[Exercise instructions]
The required output consists solely of the lines from the one containing "turn = (Vector(target)" down to the one containing "q.make_compatible(carried.rotation_quaternion)", both included, each quoted exactly.

** BEGIN **

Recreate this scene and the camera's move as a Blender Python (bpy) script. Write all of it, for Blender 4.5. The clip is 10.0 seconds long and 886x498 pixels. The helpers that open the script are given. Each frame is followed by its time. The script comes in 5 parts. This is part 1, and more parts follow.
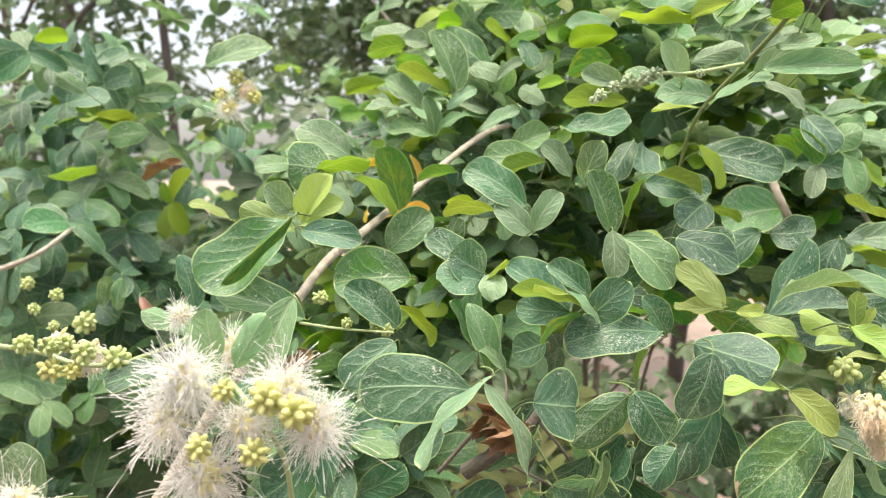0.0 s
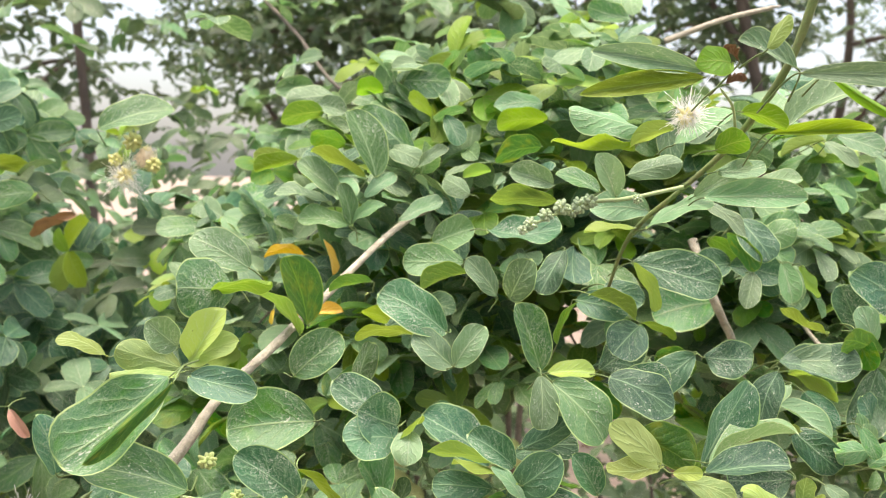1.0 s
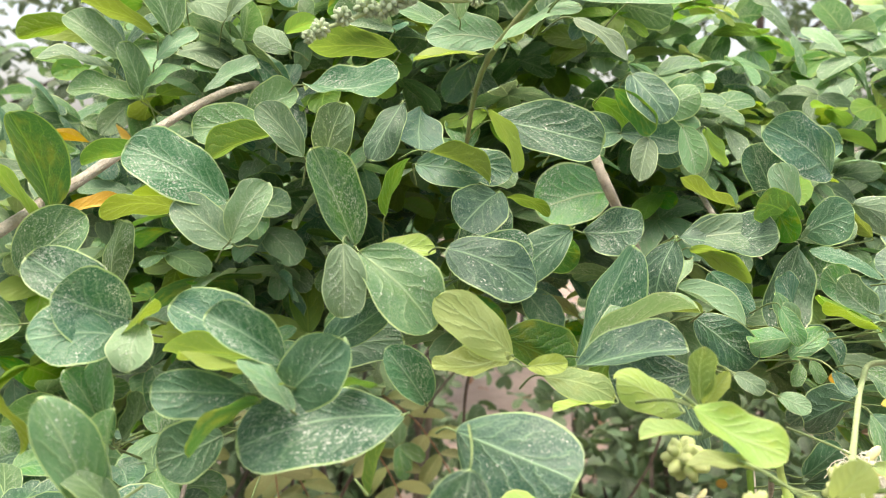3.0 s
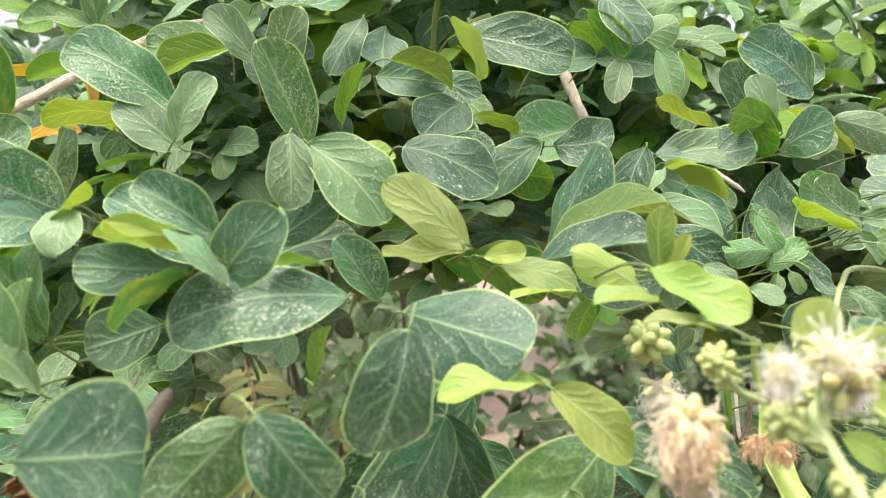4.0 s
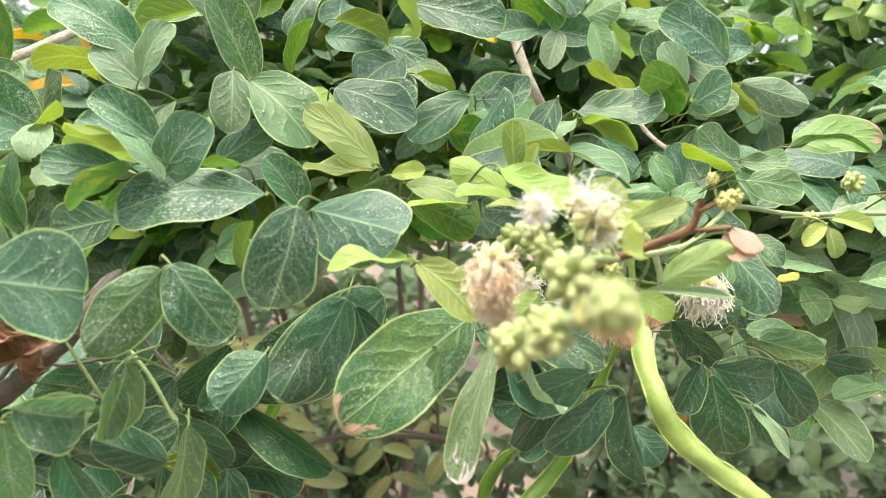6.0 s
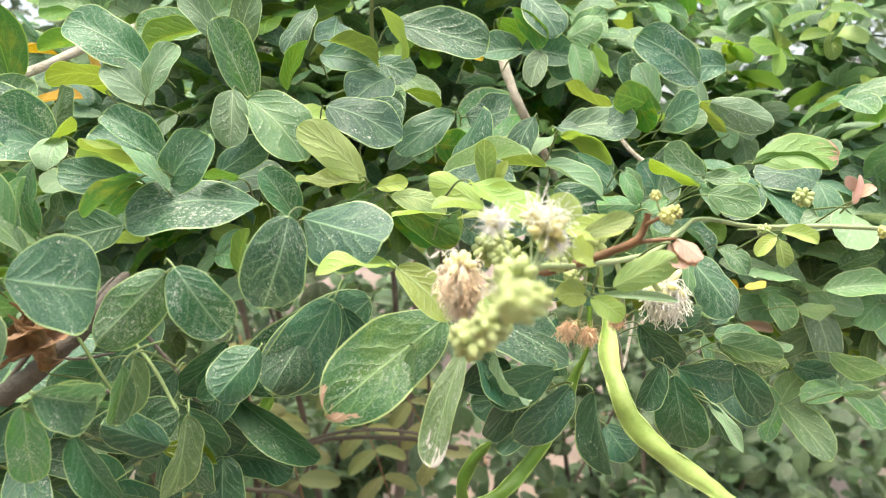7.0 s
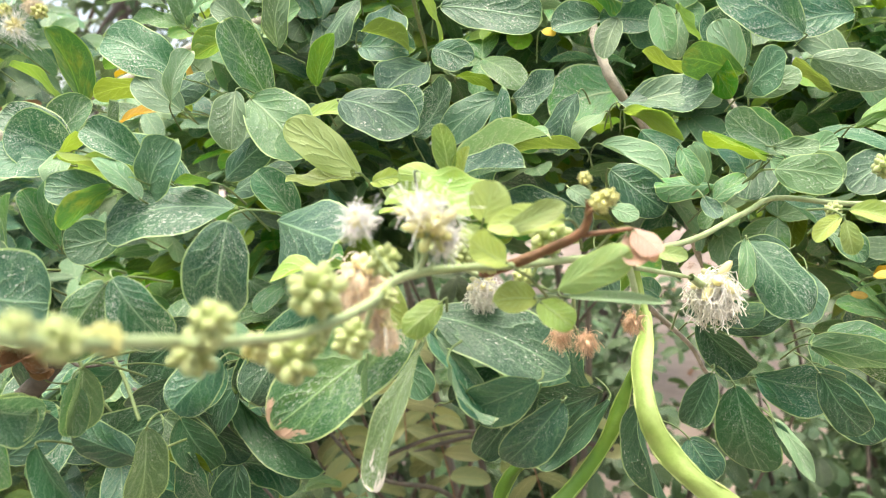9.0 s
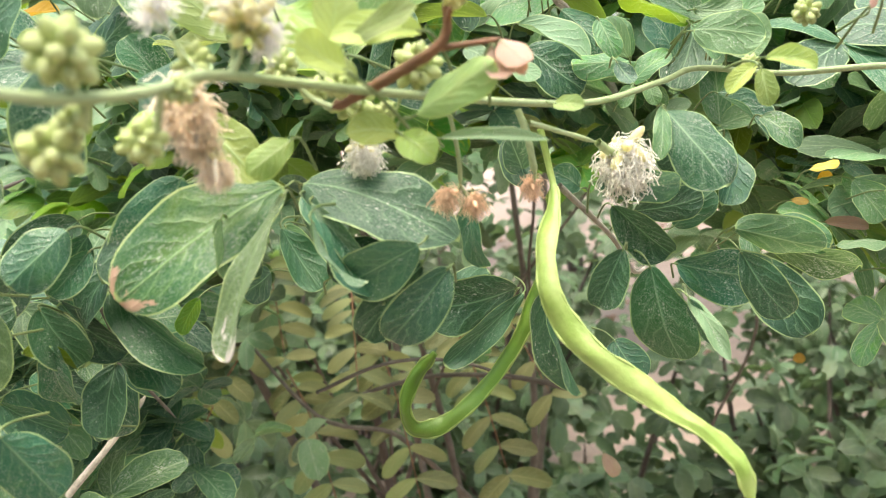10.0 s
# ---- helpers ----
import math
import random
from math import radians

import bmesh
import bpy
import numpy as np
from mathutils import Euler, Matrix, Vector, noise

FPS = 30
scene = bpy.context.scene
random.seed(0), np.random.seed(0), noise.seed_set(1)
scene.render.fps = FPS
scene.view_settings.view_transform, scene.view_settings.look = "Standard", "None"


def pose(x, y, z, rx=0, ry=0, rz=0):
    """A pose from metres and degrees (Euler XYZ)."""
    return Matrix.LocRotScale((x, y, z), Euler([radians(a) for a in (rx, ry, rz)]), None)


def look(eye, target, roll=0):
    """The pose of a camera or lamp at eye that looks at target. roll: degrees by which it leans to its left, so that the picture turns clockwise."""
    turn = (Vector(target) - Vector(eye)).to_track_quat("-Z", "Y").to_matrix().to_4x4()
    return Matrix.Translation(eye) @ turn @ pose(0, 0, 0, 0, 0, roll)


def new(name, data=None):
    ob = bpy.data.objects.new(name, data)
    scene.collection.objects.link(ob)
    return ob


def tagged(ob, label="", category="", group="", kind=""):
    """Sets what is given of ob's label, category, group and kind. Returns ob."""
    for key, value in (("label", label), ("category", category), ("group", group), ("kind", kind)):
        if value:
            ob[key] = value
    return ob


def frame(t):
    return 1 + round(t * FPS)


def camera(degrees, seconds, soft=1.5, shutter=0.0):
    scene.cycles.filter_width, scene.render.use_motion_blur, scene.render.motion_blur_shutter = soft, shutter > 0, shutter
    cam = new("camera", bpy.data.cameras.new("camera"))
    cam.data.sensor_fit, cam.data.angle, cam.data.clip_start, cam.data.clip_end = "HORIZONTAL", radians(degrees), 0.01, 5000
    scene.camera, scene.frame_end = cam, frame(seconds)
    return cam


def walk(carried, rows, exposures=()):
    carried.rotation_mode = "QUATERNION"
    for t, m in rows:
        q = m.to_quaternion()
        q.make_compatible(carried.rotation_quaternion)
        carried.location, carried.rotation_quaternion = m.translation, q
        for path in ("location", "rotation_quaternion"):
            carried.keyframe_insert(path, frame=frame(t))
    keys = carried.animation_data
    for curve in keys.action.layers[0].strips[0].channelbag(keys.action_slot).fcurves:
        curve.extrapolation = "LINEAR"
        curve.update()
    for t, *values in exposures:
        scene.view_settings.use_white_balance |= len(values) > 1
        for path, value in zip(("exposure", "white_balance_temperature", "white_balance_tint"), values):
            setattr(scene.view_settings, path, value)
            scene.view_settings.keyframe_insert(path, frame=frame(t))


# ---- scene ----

** END **

[The answer]
    turn = (Vector(target) - Vector(eye)).to_track_quat("-Z", "Y").to_matrix().to_4x4()
    return Matrix.Translation(eye) @ turn @ pose(0, 0, 0, 0, 0, roll)


def new(name, data=None):
    ob = bpy.data.objects.new(name, data)
    scene.collection.objects.link(ob)
    return ob


def tagged(ob, label="", category="", group="", kind=""):
    """Sets what is given of ob's label, category, group and kind. Returns ob."""
    for key, value in (("label", label), ("category", category), ("group", group), ("kind", kind)):
        if value:
            ob[key] = value
    return ob


def frame(t):
    return 1 + round(t * FPS)


def camera(degrees, seconds, soft=1.5, shutter=0.0):
    scene.cycles.filter_width, scene.render.use_motion_blur, scene.render.motion_blur_shutter = soft, shutter > 0, shutter
    cam = new("camera", bpy.data.cameras.new("camera"))
    cam.data.sensor_fit, cam.data.angle, cam.data.clip_start, cam.data.clip_end = "HORIZONTAL", radians(degrees), 0.01, 5000
    scene.camera, scene.frame_end = cam, frame(seconds)
    return cam


def walk(carried, rows, exposures=()):
    carried.rotation_mode = "QUATERNION"
    for t, m in rows:
        q = m.to_quaternion()
        q.make_compatible(carried.rotation_quaternion)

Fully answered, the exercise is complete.